Given task >>
Write out every line of the material as it stands, apart from the pictures.

------------

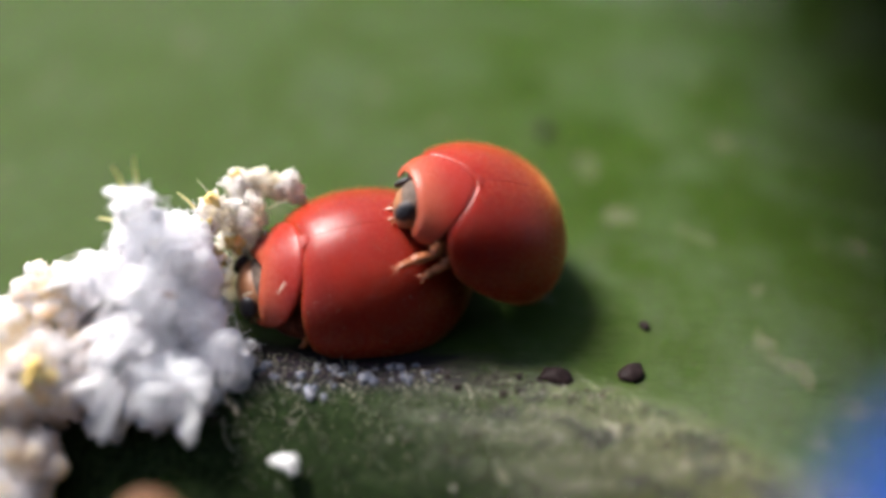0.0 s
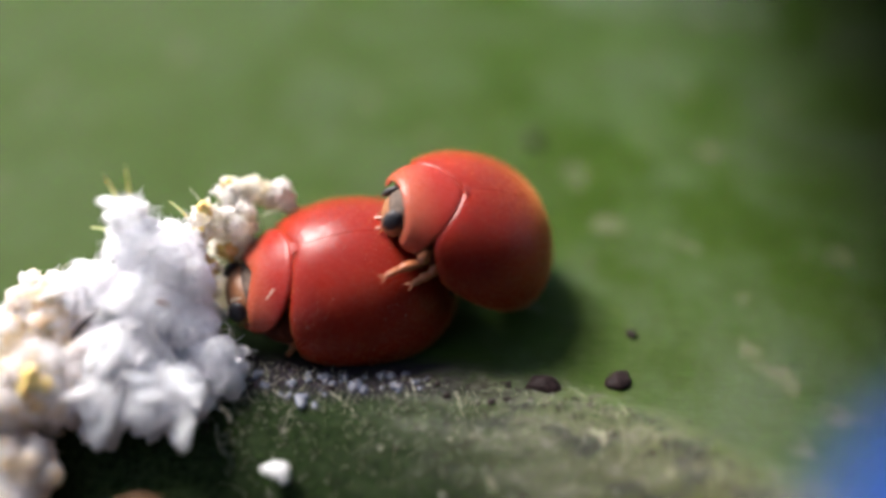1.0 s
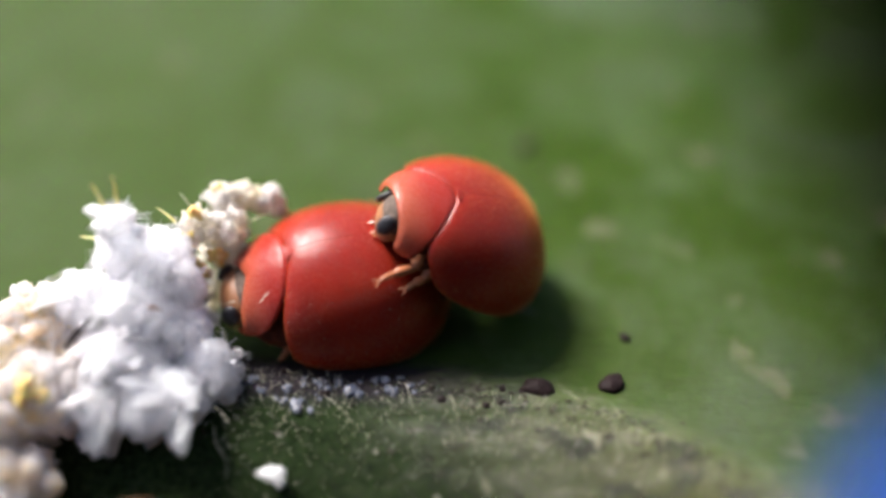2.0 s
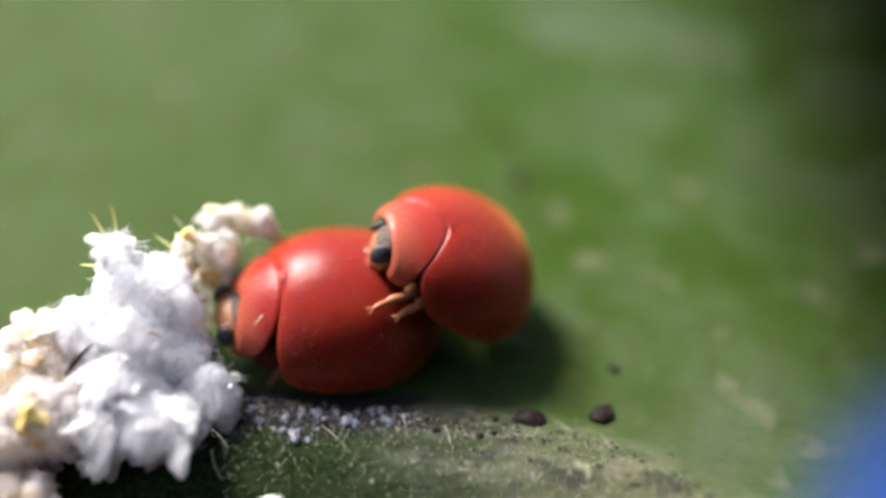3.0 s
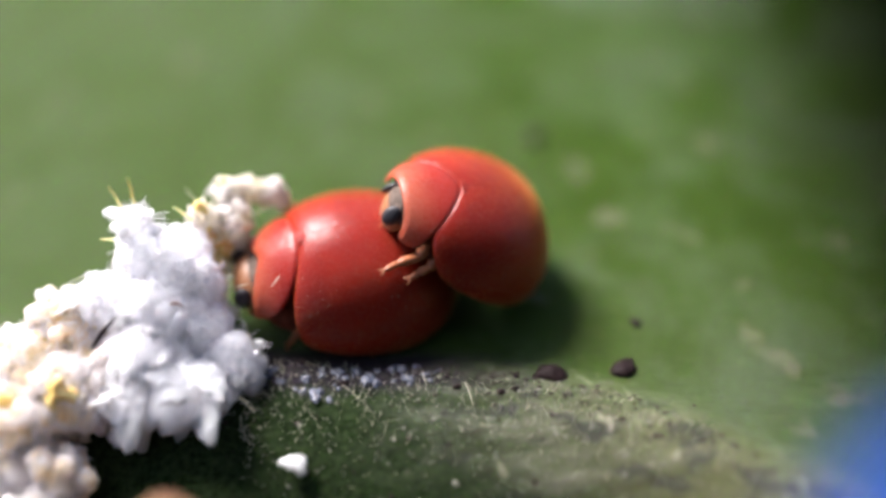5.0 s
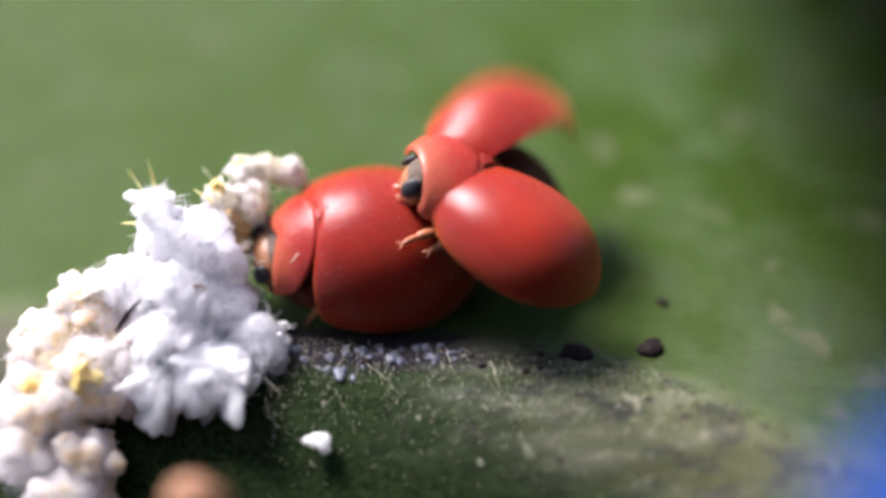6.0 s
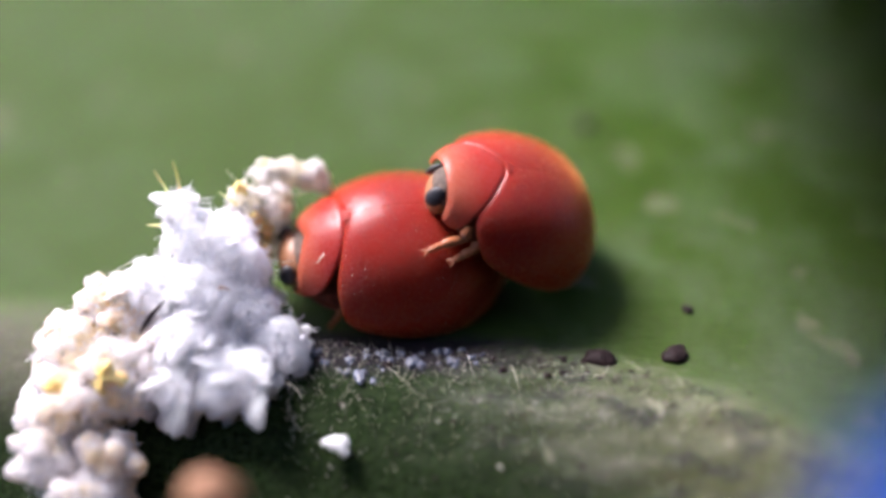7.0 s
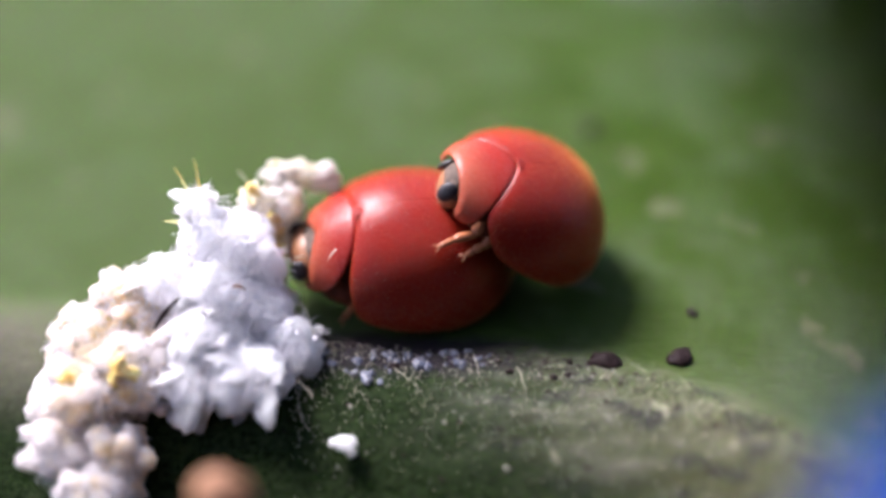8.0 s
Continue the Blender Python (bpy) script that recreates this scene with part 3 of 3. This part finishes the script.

------------

Task response >>
0.0 s
1.0 s
2.0 s
3.0 s
5.0 s
6.0 s
7.0 s
8.0 s
Continue the Blender Python (bpy) script that recreates this scene with part 3 of 3. This part finishes the script.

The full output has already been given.